Loviator - Lightness. A fairly classical melodic doom record with a fairly good hint of stoner/sludge. Quite similar to Slift (linked above) with decent melodies and hooks but with a more progressive edge (hints of Opeth/mastodon).


Forndom - Fapir. Melodic, melancholic, folk derived scandinavian music. reminded me of the Rosk album I posted a few months ago. This just rhythmically plods along and wraps you in a dark, depressed blanket. However, I really liked it and found it somewhat relaxing.
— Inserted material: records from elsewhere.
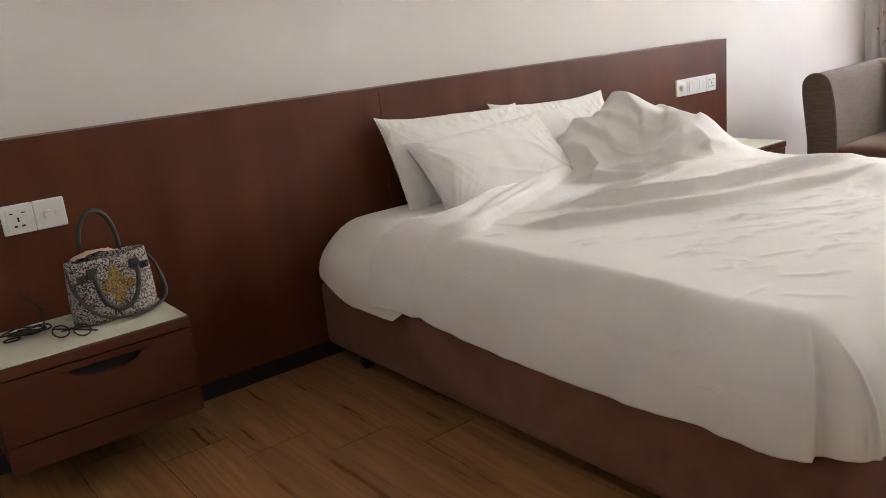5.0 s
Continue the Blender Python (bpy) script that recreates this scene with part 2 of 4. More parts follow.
crinkle(M_SEAT, 2.6, 0.7, 0.002, 0.05, 0.55)
M_LEG = mat("black_wood_leg", (0.012, 0.010, 0.010), (0.02, 0.017, 0.016), 12, 0.45, 0.05)
M_METAL = mat("bronzed_steel", (0.21, 0.16, 0.12), (0.24, 0.185, 0.14), 5, 0.38, 0.03, 100, metallic=1.0)
M_SLAT = wood("grey_slat", (0.12, 0.105, 0.09), (0.20, 0.18, 0.155), 0.42, 6, (8, 0.8, 8))
M_PLASTIC = mat("white_plastic", (0.74, 0.735, 0.72), (0.78, 0.775, 0.76), 5, 0.35, 0.02)
M_BLACK = mat("black_plastic", (0.012, 0.012, 0.013), (0.02, 0.02, 0.02), 12, 0.4, 0.04)
M_SLOT = mat("dark_slot", (0.004, 0.003, 0.003), (0.006, 0.004, 0.004), 5, 0.8, 0.0)
M_FRAME = wood("pale_frame_wood", (0.66, 0.55, 0.41), (0.74, 0.64, 0.50), 0.45, 8, (1.5, 8, 1.5))
M_SHEER = cloth_sheer("white_sheer", (0.87, 0.87, 0.88), 0.30, 0.80)
M_DRAPE = cloth_sheer("beige_drape", (0.37, 0.232, 0.158), 0.02, 0.45)
M_RUST = cloth_sheer("rust_embroidery", (0.42, 0.215, 0.15), 0.10, 0.45)
M_STEM = cloth_sheer("tan_embroidery", (0.30, 0.21, 0.17), 0.12, 0.42)
M_TAUPE = cloth_sheer("brown_embroidery", (0.20, 0.125, 0.11), 0.08, 0.35)
M_WHITE = mat("white_railing_paint", (0.43, 0.43, 0.42), (0.48, 0.48, 0.47), 6, 0.45, 0.04)
M_YELLOW = mat("yellow_render", (0.21, 0.120, 0.034), (0.25, 0.146, 0.044), 5, 0.85, 0.3, 80)
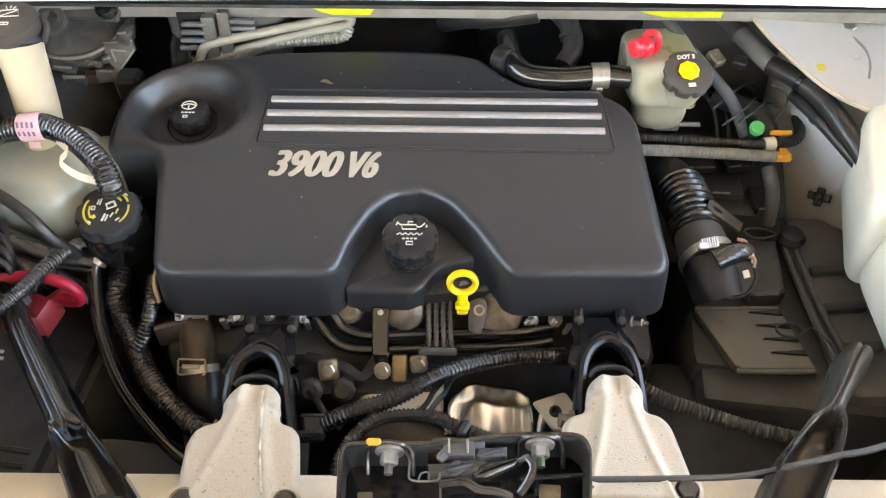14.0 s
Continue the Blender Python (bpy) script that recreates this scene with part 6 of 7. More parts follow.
    part("body", prism(rounded([(0.215, 0.800), (0.372, 0.786), (0.400, 0.930), (0.380, 1.040), (0.240, 1.040)], 0.012), 0.62, 0.712, 0.006, 2, True), DARK, j)
    for x, y, a, b, z, spin in ((0.250, 0.822, 0.060, 0.024, 0.718, 2), (0.300, 0.826, 0.044, 0.030, 0.722, -3), (0.262, 0.862, 0.070, 0.022, 0.724, 4), (0.322, 0.868, 0.030, 0.034, 0.728, 8), (0.345, 0.812, 0.026, 0.040, 0.716, 5)):
        pl = part("plate", box(a, b, 0.012, 0.002, 1, pose(x, y, z, 0, 0, spin)), BLACK, j)
        part("plate_edge", box(a * 0.45, 0.0016, 0.002, 0, 1, pose(x - a * 0.1, y - b * 0.5, z + 0.006, 0, 0, spin)), ALU, pl)
    part("post", tube([(0.352, 0.79, 0.70), (0.350, 0.80, 0.735), (0.348, 0.83, 0.75)], 0.008, 12), DUSTHAZE, j)
    for k in (0, 1, 3):
        part("brake_line", tube([(0.262 + 0.016 * k, 0.99 - 0.010 * k, 0.765), (0.276 + 0.015 * k, 0.955 - 0.012 * k, 0.775), (0.298 + 0.013 * k, 0.925 - 0.012 * k, 0.766), (0.305 + 0.012 * k, 0.88 - 0.010 * k, 0.735)], 0.0026, 6), (DARK, GLOSS, DUSTHAZE)[k % 3], j)


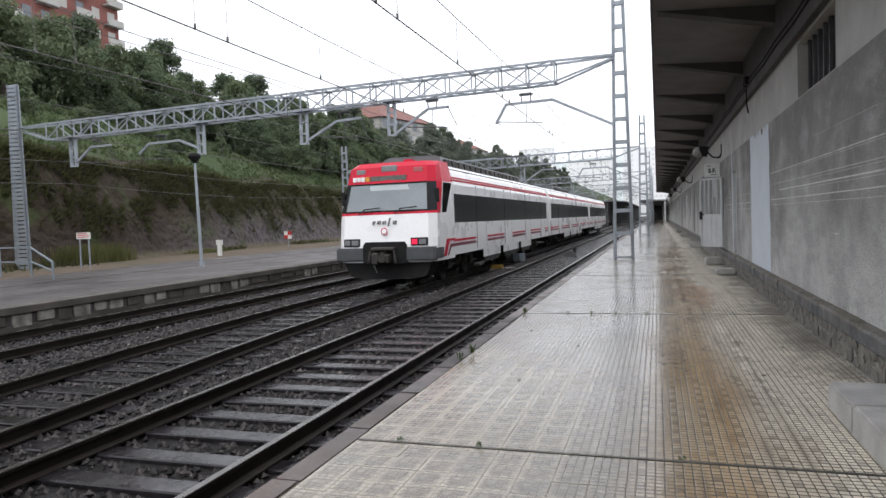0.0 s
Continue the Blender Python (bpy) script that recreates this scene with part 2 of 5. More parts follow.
def wall_material():
    g = Graph("old_cement_render")
    p = g.place()
    x, y, z = g.axes()
    n1 = g.noise(0.55, 6.0, p)
    n2 = g.noise(3.0, 6.0, g.stretch(p, (1, 0.5, 1)))
    streak = g.noise(1.0, 5.0, g.stretch(p, (1, 2.6, 0.28)))
    # base tone of the render, darker towards the top
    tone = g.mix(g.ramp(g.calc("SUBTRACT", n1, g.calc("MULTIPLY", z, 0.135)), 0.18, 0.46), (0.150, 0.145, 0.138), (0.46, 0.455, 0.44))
    tone = g.mix(g.ramp(streak, 0.48, 0.72, 0, 0.40), tone, (0.17, 0.163, 0.15))
    tone = g.mix(g.ramp(n2, 0.52, 0.70, 0, 0.32), tone, (0.50, 0.495, 0.48))
    grain = g.noise(58.0, 9.0, g.stretch(p, (1, 0.45, 1)), 0.78)
    tone = g.mix(g.ramp(grain, 0.47, 0.62, 0, 0.55), tone, (0.11, 0.106, 0.098))
    tone = g.mix(g.ramp(g.noise(85.0, 4.0, p, 0.7), 0.56, 0.66, 0, 0.5), tone, (0.46, 0.455, 0.44))
    pit = g.noise(26.0, 5.0, g.stretch(p, (1, 1, 0.6)), 0.6)
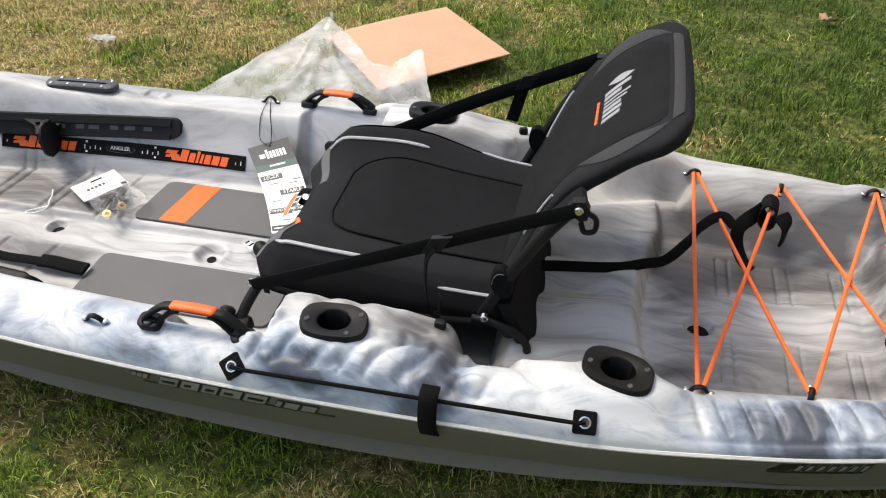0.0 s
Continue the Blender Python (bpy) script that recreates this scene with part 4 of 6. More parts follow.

Pure Reason Revolution - Eupnea. Pretty classical prog rock/metal with a heavy Pink Floyd influence. Good use of male and female vocals, generally pretty pleasant overall. Similar to Anathema, Porcupine Tree, Sermon etc. Nothing too taxing, just a jolly good listen.

 
Ray Thomas, late of the Moody Blues and sadly late of this life. From Mighty Oaks CD. Headphones.
 
Adrian Legg ~ Guitars & Other Cathedrals (1990). One of the great acoustic guitarists of the age who's been called "impossible to categorize". He plays custom guitars that are a hybrid of electric and acoustic and won the Guitar Player’s Reader's Best Acoustic Fingerstyle Guitarist poll for 1993, 1994, 1995 and 1996. His other album that I particularly like is Wine, Women & Waltz (1993). Mastered by Peter Vince at at Abbey Road where, apparently, the parking was hopeless.